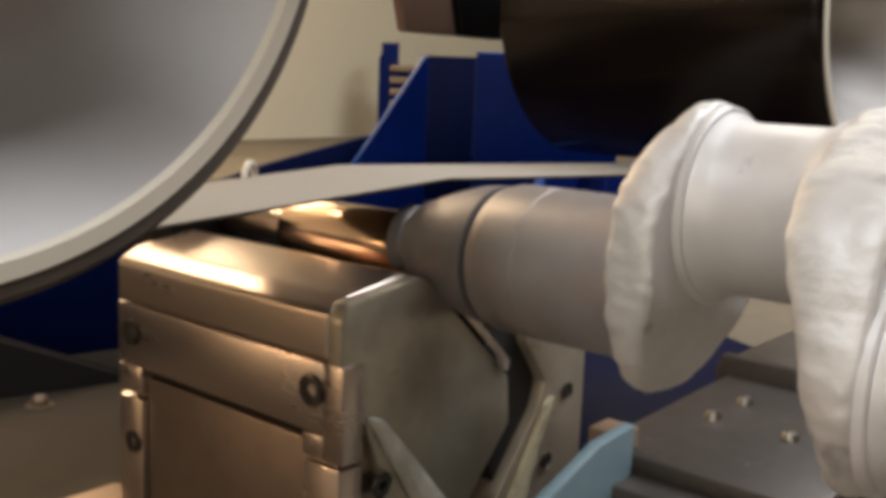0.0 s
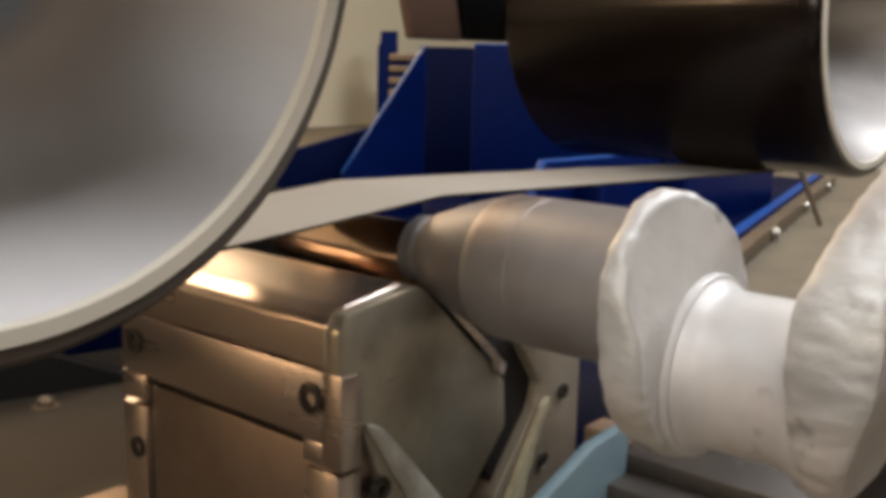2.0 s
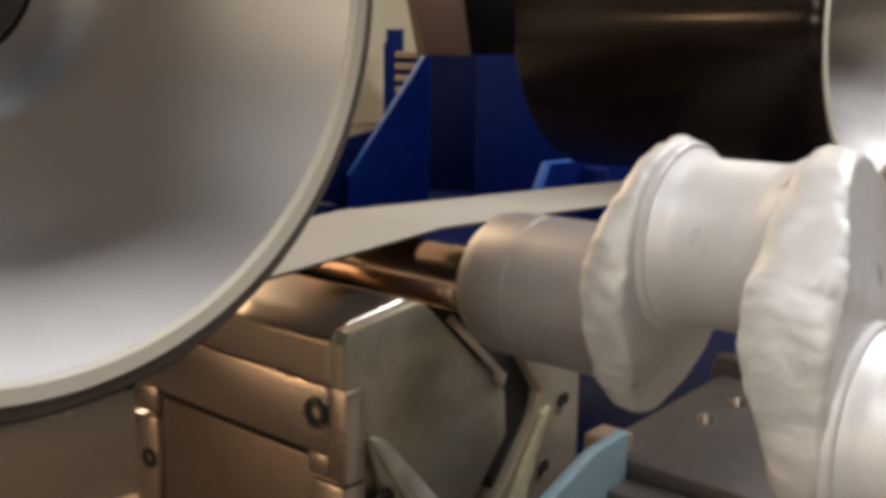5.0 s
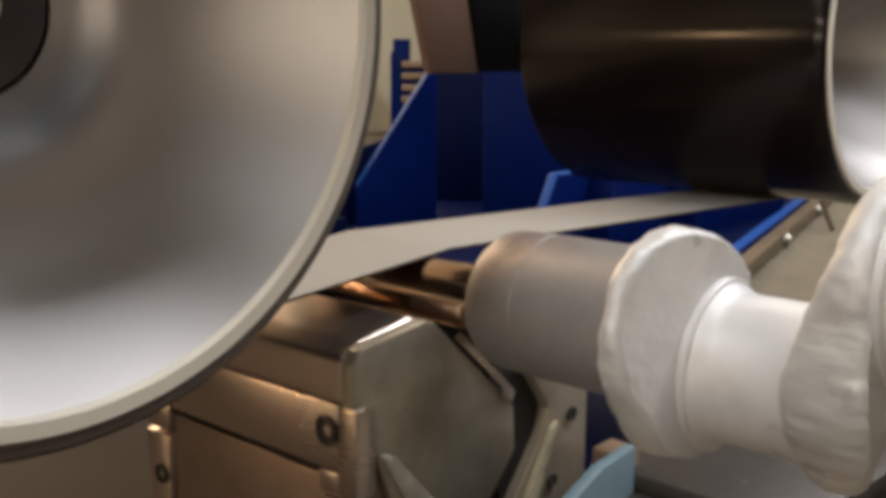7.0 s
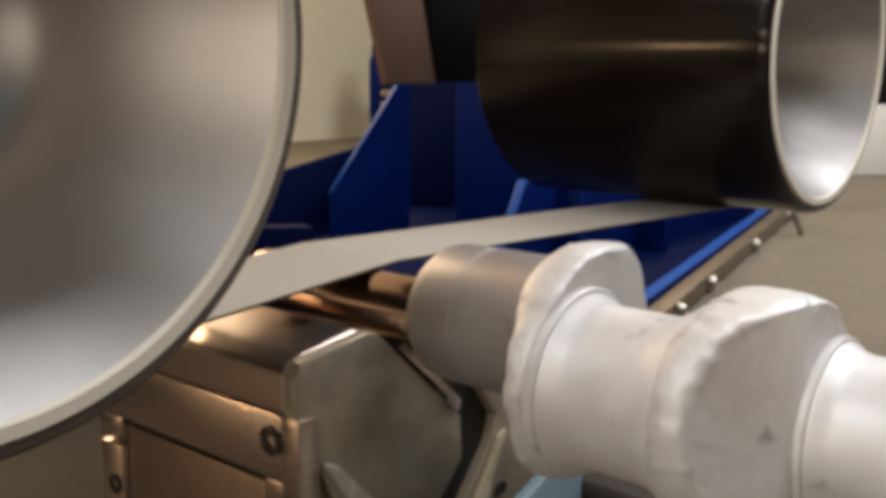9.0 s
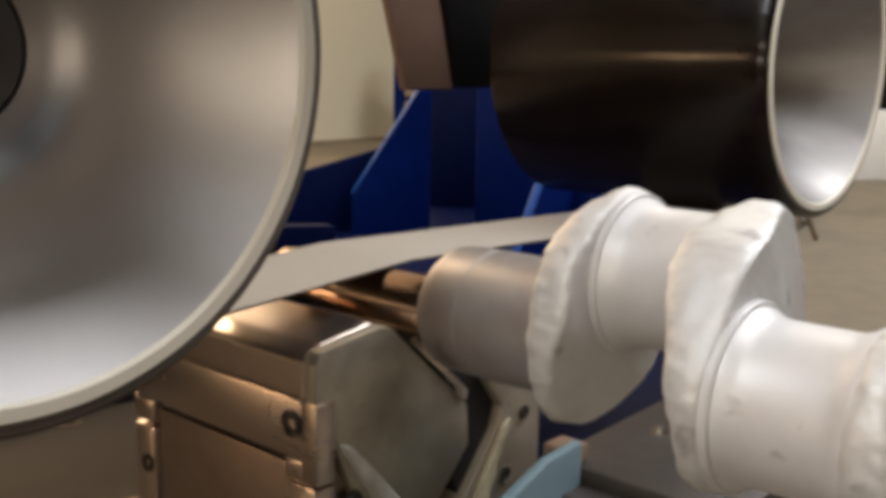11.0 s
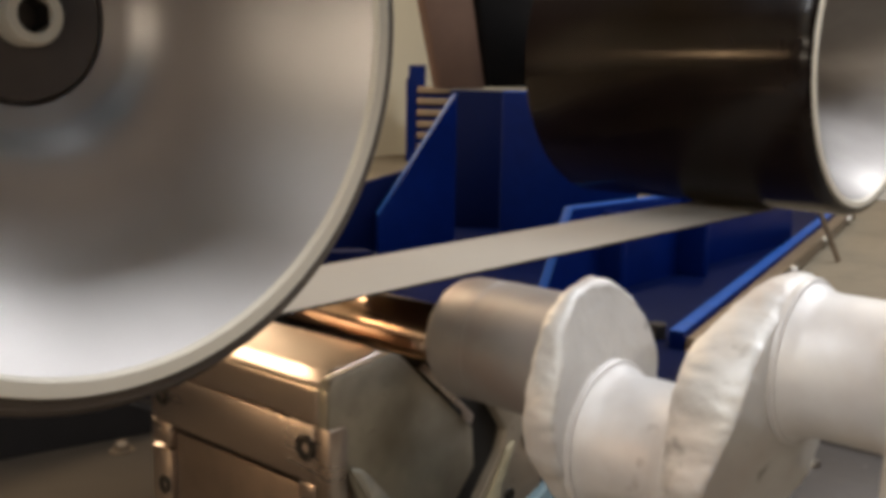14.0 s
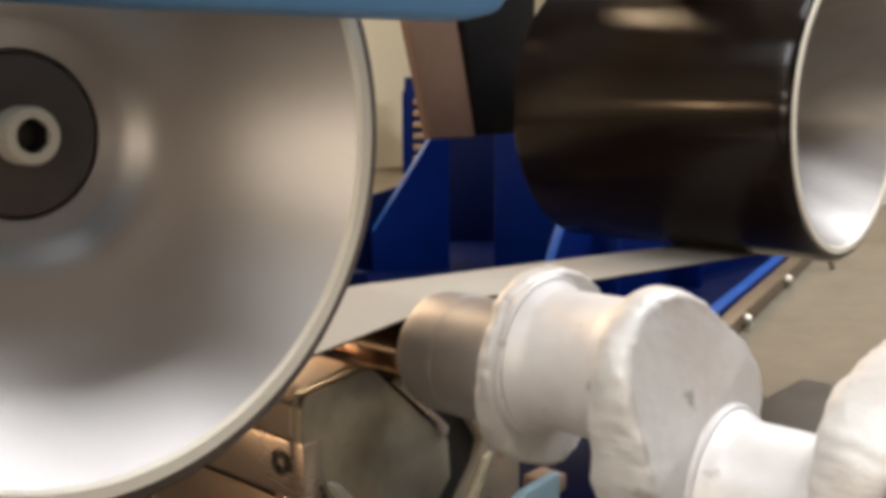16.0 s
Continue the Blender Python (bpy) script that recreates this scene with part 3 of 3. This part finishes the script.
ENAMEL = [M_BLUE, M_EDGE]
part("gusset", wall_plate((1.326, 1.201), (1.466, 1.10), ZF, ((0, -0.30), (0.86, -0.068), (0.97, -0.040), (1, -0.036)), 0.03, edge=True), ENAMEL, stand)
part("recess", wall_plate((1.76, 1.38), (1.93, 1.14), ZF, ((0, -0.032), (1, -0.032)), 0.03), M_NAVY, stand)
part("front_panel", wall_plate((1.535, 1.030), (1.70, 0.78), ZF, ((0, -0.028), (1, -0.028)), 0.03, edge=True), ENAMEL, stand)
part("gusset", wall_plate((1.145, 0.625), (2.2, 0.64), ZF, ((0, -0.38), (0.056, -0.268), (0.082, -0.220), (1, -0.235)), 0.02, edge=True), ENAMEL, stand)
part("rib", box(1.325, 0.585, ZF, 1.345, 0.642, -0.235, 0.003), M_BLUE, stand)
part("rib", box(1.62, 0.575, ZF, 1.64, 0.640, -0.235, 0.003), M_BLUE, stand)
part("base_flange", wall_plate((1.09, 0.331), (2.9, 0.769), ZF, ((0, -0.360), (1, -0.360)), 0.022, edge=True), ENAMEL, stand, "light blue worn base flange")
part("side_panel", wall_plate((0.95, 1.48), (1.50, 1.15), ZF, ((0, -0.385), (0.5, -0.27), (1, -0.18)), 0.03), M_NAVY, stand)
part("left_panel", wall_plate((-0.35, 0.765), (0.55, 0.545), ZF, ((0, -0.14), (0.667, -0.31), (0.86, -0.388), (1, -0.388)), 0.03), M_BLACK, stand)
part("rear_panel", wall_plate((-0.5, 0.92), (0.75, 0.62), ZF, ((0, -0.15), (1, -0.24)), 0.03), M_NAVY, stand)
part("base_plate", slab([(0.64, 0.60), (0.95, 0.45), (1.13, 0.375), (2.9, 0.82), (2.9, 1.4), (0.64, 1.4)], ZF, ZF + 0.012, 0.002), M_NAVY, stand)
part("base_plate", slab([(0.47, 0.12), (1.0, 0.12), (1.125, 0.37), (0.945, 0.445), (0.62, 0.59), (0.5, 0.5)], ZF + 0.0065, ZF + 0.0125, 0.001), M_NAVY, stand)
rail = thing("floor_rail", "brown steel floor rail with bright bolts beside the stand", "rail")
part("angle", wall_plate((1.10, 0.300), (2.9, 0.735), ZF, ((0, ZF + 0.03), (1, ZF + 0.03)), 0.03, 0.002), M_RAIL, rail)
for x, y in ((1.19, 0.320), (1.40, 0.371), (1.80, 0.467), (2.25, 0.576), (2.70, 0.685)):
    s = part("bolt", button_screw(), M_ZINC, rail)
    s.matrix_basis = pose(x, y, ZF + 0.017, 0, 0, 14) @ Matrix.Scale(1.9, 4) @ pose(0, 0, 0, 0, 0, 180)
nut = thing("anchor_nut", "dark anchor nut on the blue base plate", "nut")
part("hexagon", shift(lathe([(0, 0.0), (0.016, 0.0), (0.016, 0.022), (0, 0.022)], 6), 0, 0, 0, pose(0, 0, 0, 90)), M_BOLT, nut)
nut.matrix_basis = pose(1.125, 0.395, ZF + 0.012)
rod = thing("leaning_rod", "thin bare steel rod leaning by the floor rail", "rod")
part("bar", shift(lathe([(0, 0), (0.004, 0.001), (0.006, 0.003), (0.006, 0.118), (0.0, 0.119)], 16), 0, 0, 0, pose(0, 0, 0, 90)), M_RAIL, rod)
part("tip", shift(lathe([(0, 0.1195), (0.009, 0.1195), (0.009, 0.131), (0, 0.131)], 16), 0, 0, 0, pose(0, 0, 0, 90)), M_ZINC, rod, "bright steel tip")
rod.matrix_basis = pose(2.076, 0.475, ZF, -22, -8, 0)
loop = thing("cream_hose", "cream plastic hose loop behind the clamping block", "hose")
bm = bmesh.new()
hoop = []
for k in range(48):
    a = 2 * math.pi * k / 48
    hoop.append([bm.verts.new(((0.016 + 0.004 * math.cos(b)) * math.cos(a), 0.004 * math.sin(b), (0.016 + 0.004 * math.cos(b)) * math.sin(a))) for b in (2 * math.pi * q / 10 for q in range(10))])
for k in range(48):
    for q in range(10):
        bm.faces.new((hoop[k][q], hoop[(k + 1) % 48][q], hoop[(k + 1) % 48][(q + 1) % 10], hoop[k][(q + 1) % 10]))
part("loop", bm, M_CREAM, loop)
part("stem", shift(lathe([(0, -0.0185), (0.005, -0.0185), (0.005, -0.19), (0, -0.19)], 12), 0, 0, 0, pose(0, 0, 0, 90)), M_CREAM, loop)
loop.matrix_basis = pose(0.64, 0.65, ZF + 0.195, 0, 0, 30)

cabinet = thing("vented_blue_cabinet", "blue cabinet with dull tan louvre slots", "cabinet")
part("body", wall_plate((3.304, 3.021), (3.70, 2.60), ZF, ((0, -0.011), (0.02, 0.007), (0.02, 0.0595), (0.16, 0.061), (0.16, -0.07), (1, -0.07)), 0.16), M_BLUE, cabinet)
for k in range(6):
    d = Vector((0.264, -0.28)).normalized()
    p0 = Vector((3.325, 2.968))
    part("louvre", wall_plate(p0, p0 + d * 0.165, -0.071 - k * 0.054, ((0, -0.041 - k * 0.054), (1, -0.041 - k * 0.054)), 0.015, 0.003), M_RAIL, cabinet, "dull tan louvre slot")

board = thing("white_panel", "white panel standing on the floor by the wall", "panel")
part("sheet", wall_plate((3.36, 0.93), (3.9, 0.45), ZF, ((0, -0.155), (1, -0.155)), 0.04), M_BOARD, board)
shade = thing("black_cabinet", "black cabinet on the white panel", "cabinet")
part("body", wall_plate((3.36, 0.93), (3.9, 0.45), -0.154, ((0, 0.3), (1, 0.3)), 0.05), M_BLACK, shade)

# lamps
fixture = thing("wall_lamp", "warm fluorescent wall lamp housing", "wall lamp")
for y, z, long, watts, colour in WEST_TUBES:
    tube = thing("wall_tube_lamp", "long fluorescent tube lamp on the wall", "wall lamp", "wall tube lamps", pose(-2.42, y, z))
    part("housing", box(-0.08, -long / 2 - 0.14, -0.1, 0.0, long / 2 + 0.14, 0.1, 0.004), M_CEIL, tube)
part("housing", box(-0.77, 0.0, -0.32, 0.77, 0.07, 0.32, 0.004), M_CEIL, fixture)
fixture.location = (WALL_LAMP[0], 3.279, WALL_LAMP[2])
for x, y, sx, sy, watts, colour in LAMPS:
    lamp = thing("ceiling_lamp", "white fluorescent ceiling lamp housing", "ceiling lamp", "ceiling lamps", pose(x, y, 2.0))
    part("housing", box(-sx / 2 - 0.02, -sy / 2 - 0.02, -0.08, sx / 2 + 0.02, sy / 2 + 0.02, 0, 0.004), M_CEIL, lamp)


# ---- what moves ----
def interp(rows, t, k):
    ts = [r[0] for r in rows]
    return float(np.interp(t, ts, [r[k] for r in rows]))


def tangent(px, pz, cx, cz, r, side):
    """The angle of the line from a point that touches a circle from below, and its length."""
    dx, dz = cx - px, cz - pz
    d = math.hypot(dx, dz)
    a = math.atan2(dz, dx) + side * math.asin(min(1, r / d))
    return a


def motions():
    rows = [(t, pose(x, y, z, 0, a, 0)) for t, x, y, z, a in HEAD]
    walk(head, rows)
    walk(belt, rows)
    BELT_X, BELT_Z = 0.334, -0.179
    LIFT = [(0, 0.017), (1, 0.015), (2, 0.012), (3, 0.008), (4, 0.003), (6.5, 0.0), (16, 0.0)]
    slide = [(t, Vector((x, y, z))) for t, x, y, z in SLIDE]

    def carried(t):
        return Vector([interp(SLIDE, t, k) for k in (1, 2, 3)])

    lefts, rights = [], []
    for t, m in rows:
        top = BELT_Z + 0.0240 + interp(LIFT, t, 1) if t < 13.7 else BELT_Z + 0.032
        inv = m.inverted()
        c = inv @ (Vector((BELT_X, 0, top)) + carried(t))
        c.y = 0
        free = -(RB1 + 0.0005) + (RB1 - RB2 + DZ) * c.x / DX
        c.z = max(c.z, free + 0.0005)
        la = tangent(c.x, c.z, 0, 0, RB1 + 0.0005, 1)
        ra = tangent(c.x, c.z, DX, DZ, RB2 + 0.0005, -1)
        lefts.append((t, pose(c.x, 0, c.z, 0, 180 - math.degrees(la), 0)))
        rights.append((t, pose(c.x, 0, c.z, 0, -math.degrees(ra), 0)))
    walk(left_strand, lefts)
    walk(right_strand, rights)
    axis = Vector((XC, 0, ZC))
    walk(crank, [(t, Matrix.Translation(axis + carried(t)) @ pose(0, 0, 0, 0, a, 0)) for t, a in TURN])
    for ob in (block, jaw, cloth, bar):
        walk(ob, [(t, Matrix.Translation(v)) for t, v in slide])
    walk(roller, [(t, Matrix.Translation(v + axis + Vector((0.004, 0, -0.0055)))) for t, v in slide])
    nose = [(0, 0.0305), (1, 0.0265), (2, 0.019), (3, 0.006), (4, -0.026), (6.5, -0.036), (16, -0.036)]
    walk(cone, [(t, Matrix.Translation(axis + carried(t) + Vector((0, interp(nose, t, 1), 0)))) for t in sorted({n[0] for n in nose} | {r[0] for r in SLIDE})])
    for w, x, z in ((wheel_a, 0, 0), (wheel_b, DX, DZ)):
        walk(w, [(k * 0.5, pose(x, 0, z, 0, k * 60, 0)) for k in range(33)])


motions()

☆ ☆ ☆ ☆ ☆ ☆ ☆

Task prompt: Pick out each line containing "with" and report it.

Exercise result:
Continue the Blender Python (bpy) script that recreates this scene with part 3 of 3. This part finishes the script.
rail = thing("floor_rail", "brown steel floor rail with bright bolts beside the stand", "rail")
cabinet = thing("vented_blue_cabinet", "blue cabinet with dull tan louvre slots", "cabinet")